Aiming at social justice and helping the poor is good, but conforming to the current, cultural view of what that looks like will eventually discredit the Church, since it will eventually lead to social disintegration. Worse, it will not help the poor. Progressive policies invariably harm the poor, rather than helping. I’ve spent plenty of time in the ghetto, and most of the people I’ve met there won’t be any better off if you give them money, nor will government protection from oppressors do much for them. What most of them need is righteousness, and often their fortunes change as they begin to acquire it. It doesn’t take rocket science to imagine why someone might be accused of being “judgmental,” “old-fashioned,” or “insensitive” for saying so, even if it’s true — especially if it’s true.

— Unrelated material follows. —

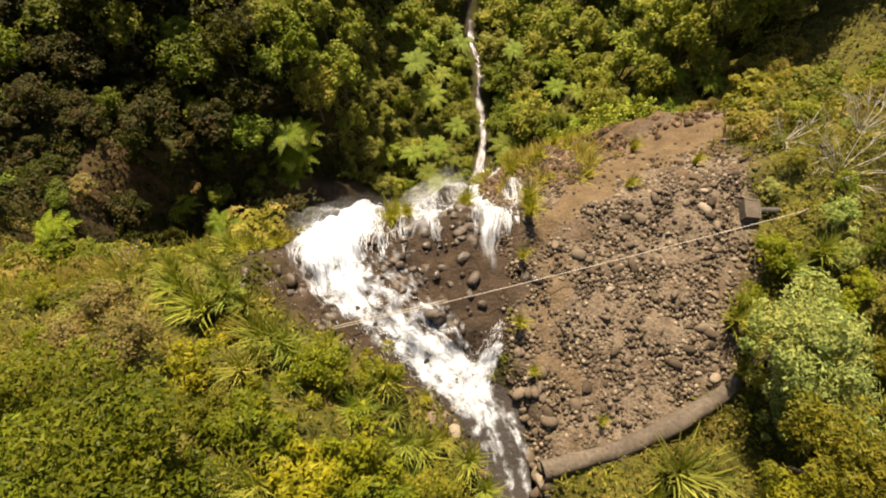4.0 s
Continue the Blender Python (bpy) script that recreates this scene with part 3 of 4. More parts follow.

I am naturally concerned that the level of bigotry against Christians is growing. I am open to being convinced that Christians, themselves, are responsible for some part of that growing animosity. I am aware that churches generally need to reflect current fashions around them if they’re going to communicate with the culture at large. However, the negative opinions of my neighbors do not prove that I’m guilty of what they charge; especially not when the Messiah Himself took the trouble to warn me that they were going to dislike me on His behalf.
Thomas Jefferson gave sound advice that Christians need to take to heart:
On matters of style, swim with the current. On matters of principle, stand like a rock.
There are some things a man has to stand by even if the entire world calls him bad names.